BEGIN
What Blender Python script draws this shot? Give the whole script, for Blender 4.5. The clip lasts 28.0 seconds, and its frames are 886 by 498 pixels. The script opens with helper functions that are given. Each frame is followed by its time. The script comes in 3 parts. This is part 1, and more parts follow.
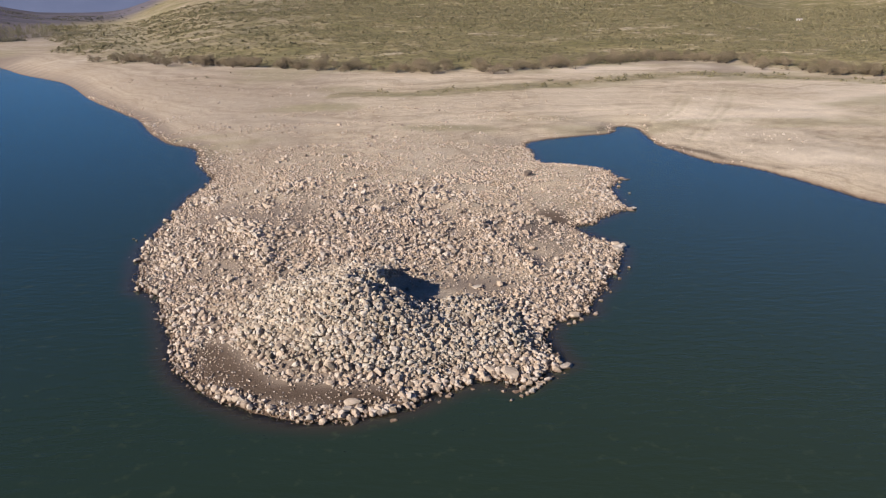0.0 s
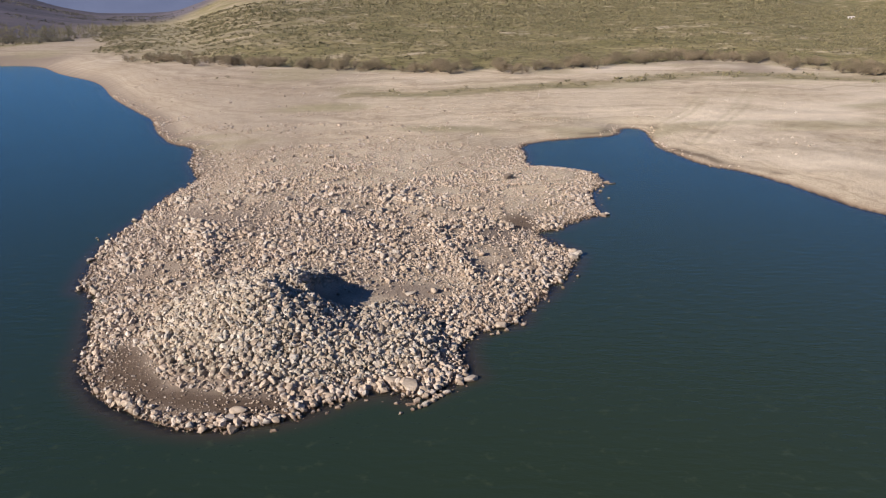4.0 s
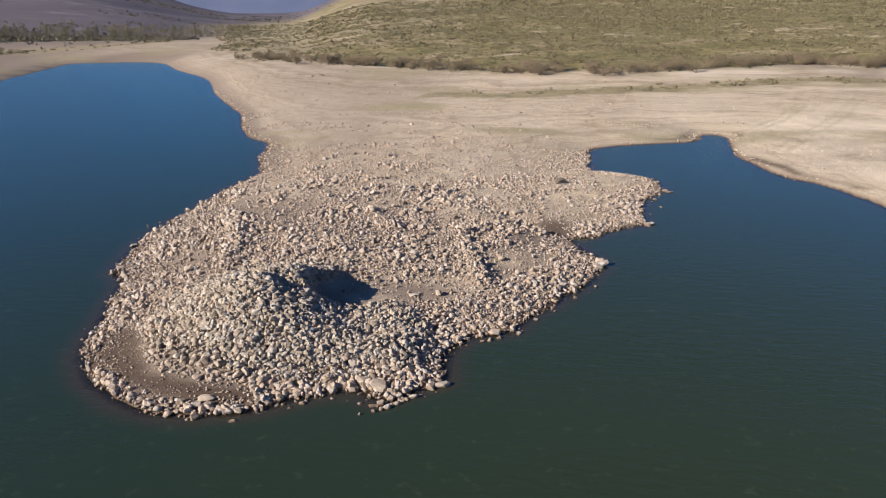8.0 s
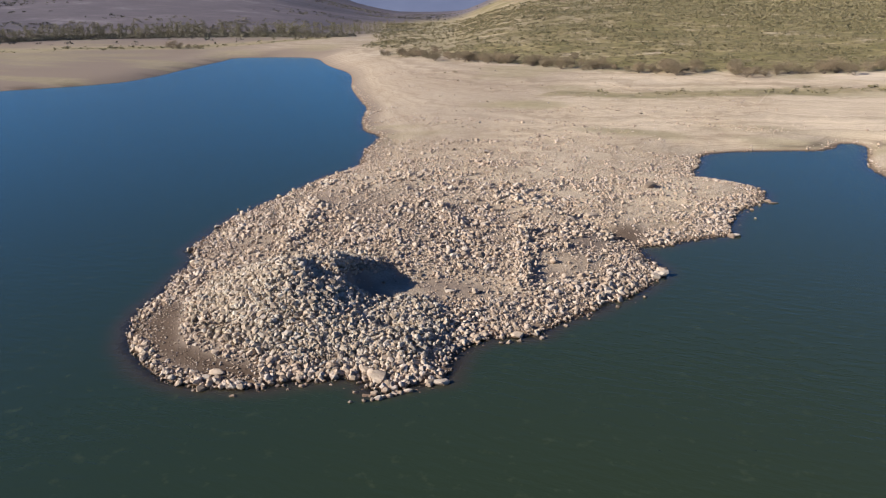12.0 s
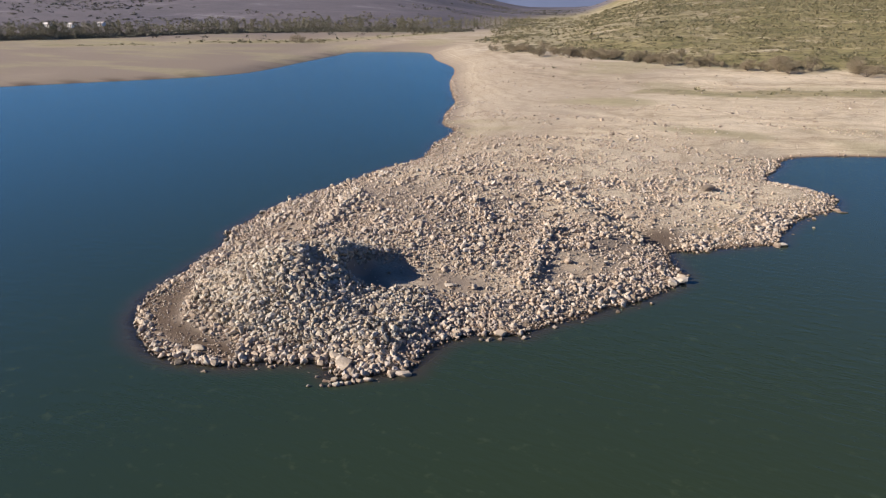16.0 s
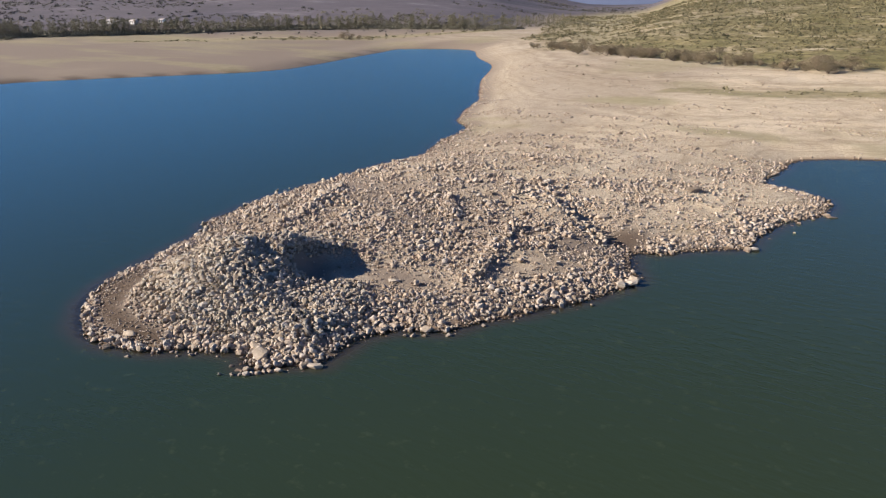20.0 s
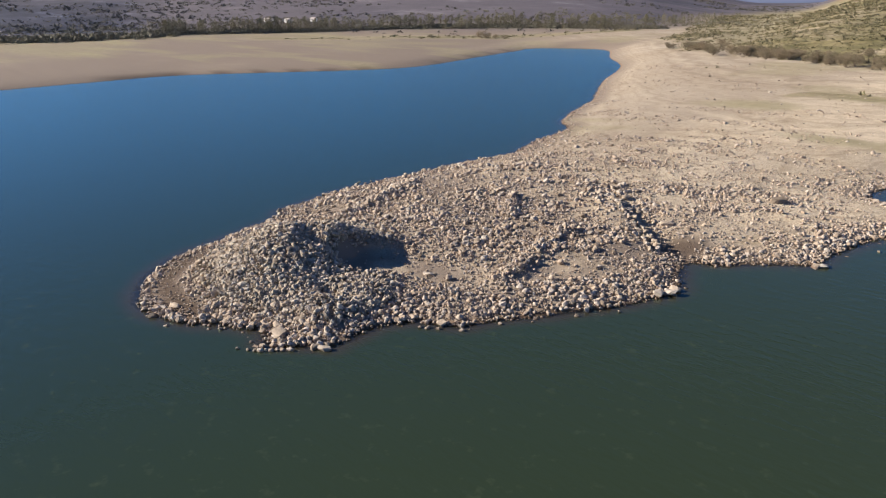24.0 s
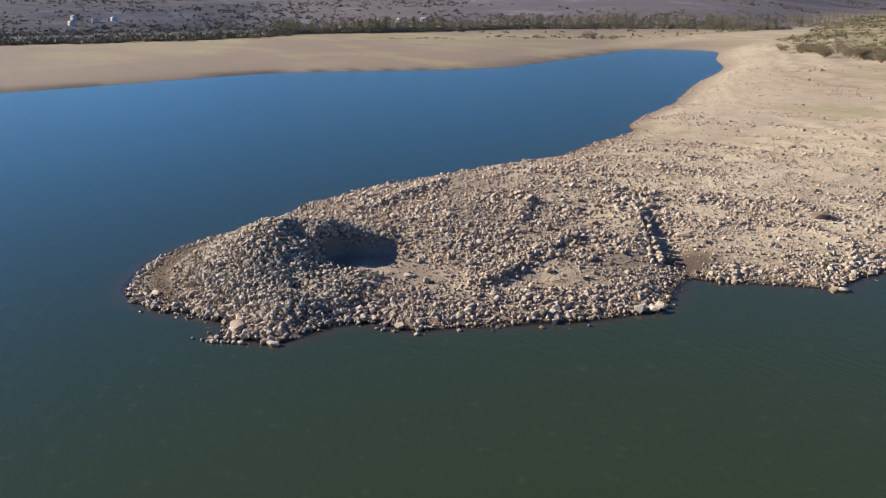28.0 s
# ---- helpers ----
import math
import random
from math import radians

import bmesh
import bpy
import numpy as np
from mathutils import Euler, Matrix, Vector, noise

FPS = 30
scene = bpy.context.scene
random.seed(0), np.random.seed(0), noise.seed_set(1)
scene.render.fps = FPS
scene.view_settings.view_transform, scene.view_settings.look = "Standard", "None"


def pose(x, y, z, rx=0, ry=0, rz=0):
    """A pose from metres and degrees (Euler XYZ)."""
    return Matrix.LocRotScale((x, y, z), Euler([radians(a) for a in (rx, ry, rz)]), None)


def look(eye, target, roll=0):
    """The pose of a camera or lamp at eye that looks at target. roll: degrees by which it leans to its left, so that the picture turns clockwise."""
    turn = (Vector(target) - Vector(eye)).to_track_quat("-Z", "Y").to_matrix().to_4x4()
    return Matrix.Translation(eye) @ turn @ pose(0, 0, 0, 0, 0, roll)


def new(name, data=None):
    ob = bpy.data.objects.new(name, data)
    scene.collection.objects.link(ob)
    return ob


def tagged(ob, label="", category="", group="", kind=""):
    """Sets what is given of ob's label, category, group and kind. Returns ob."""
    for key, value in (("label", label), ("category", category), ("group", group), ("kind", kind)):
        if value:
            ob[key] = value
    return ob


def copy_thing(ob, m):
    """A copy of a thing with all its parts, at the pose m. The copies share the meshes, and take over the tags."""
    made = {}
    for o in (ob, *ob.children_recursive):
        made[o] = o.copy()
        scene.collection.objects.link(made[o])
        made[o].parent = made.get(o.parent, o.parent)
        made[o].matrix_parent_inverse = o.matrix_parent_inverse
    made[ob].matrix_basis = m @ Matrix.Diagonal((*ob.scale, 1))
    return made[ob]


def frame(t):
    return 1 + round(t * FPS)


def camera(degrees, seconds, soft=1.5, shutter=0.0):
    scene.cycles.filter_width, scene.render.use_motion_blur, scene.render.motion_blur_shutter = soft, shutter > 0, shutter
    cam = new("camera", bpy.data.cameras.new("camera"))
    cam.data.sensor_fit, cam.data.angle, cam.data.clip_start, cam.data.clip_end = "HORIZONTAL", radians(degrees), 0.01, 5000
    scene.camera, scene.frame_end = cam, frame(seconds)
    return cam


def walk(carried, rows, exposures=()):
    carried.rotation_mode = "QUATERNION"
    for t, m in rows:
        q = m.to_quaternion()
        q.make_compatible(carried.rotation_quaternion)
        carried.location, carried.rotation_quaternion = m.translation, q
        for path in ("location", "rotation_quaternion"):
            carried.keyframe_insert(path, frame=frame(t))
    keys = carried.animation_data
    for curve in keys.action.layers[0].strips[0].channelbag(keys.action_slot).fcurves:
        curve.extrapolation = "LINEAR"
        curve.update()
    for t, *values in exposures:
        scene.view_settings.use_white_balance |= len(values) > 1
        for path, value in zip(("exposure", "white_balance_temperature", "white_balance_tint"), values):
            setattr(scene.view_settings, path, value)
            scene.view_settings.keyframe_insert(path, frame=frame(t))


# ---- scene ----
cam = camera(61.8, 28.0, soft=1.1)

PATH = [
    (0, (-3.254, -65.503, 22.447), (-3.132, -63.605, 21.828), -0.4),
    (0.5, (-2.001, -65.375, 22.501), (-1.907, -63.475, 21.882), -0.4),
    (1, (-0.784, -65.231, 22.494), (-0.712, -63.331, 21.874), -0.5),
    (1.5, (0.395, -65.074, 22.465), (0.452, -63.173, 21.845), -0.5),
    (2, (1.493, -64.855, 22.424), (1.537, -62.954, 21.805), -0.5),
    (2.5, (2.61, -64.739, 22.446), (2.642, -62.837, 21.828), -0.5),
    (3, (3.735, -64.589, 22.433), (3.758, -62.687, 21.814), -0.5),
    (3.5, (4.902, -64.546, 22.517), (4.915, -62.645, 21.897), -0.6),
    (5.5, (9.171, -64.157, 22.481), (9.071, -62.258, 21.862), -0.7),
    (6, (10.159, -63.994, 22.431), (10.029, -62.097, 21.813), -0.7),
    (6.5, (11.169, -63.799, 22.417), (11.005, -61.904, 21.798), -0.7),
    (7, (12.177, -63.601, 22.373), (11.979, -61.709, 21.755), -0.7),
    (7.5, (13.153, -63.342, 22.346), (12.908, -61.455, 21.73), -0.7),
    (8, (14.176, -63.096, 22.31), (13.875, -61.217, 21.695), -0.6),
    (8.5, (15.198, -62.88, 22.279), (14.854, -61.008, 21.664), -0.7),
    (9, (16.211, -62.568, 22.274), (15.822, -60.706, 21.657), -0.7),
    (9.5, (17.21, -62.307, 22.228), (16.769, -60.456, 21.613), -0.6),
    (10, (18.307, -62.006, 22.17), (17.81, -60.169, 21.555), -0.7),
    (10.5, (19.406, -61.678, 22.128), (18.855, -59.856, 21.514), -0.7),
    (11, (20.448, -61.289, 22.078), (19.856, -59.48, 21.463), -0.7),
    (11.5, (21.46, -60.895, 22.013), (20.824, -59.101, 21.398), -0.7),
    (12, (22.569, -60.513, 21.979), (21.879, -58.739, 21.364), -0.7),
    (12.5, (23.622, -60.122, 21.966), (22.893, -58.365, 21.35), -0.7),
    (14.5, (27.725, -58.151, 21.73), (26.806, -56.486, 21.11), -0.6),
    (15, (28.848, -57.622, 21.703), (27.899, -55.974, 21.083), -0.6),
    (15.5, (29.86, -57.005, 21.662), (28.893, -55.368, 21.042), -0.7),
    (16, (30.922, -56.326, 21.629), (29.942, -54.697, 21.008), -0.8),
    (16.5, (31.874, -55.649, 21.552), (30.883, -54.026, 20.932), -0.8),
    (17, (32.853, -54.988, 21.522), (31.852, -53.373, 20.9), -0.8),
    (17.5, (33.816, -54.411, 21.496), (32.801, -52.804, 20.873), -0.8),
    (18, (34.808, -53.844, 21.484), (33.772, -52.251, 20.861), -0.8),
    (18.5, (35.736, -53.211, 21.446), (34.677, -51.633, 20.824), -0.8),
    (19, (36.646, -52.613, 21.431), (35.569, -51.048, 20.807), -0.8),
    (19.5, (37.569, -52.054, 21.38), (36.476, -50.5, 20.757), -0.8),
    (20, (38.461, -51.531, 21.411), (37.352, -49.988, 20.786), -0.8),
    (20.5, (39.359, -50.898, 21.397), (38.235, -49.365, 20.773), -0.8),
    (22.5, (42.894, -48.894, 21.4), (41.675, -47.437, 20.775), -0.9),
    (23, (43.661, -48.336, 21.378), (42.387, -46.927, 20.754), -0.8),
    (23.5, (44.414, -47.626, 21.314), (43.079, -46.274, 20.692), -0.9),
    (24, (45.167, -46.819, 21.293), (43.779, -45.52, 20.671), -0.9),
    (24.5, (45.871, -45.84, 21.175), (44.447, -44.578, 20.556), -1.0),
    (25, (46.619, -44.84, 21.129), (45.175, -43.602, 20.51), -1.0),
    (25.5, (47.325, -43.74, 21.044), (45.869, -42.516, 20.426), -1.0),
    (26, (48.016, -42.624, 20.976), (46.546, -41.416, 20.358), -1.0),
    (26.5, (48.699, -41.468, 20.917), (47.208, -40.286, 20.3), -1.1),
    (27, (49.437, -40.303, 20.857), (47.921, -39.153, 20.241), -1.0),
    (27.5, (50.067, -39.178, 20.825), (48.52, -38.071, 20.209), -1.1),
    (28, (50.699, -37.931, 20.848), (49.122, -36.866, 20.232), -1.0),
]
walk(cam, [(t, look(eye, target, roll)) for t, eye, target, roll in PATH], [(0, 0.58, 6350, 13), (8, 0.66, 6350, 12), (17, 0.84, 6450, 10), (28, 0.86, 6550, 9)])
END
## Work to complete
Find the lines above that contain the word "link" and collect them.

## Response to this task
    scene.collection.objects.link(ob)
        scene.collection.objects.link(made[o])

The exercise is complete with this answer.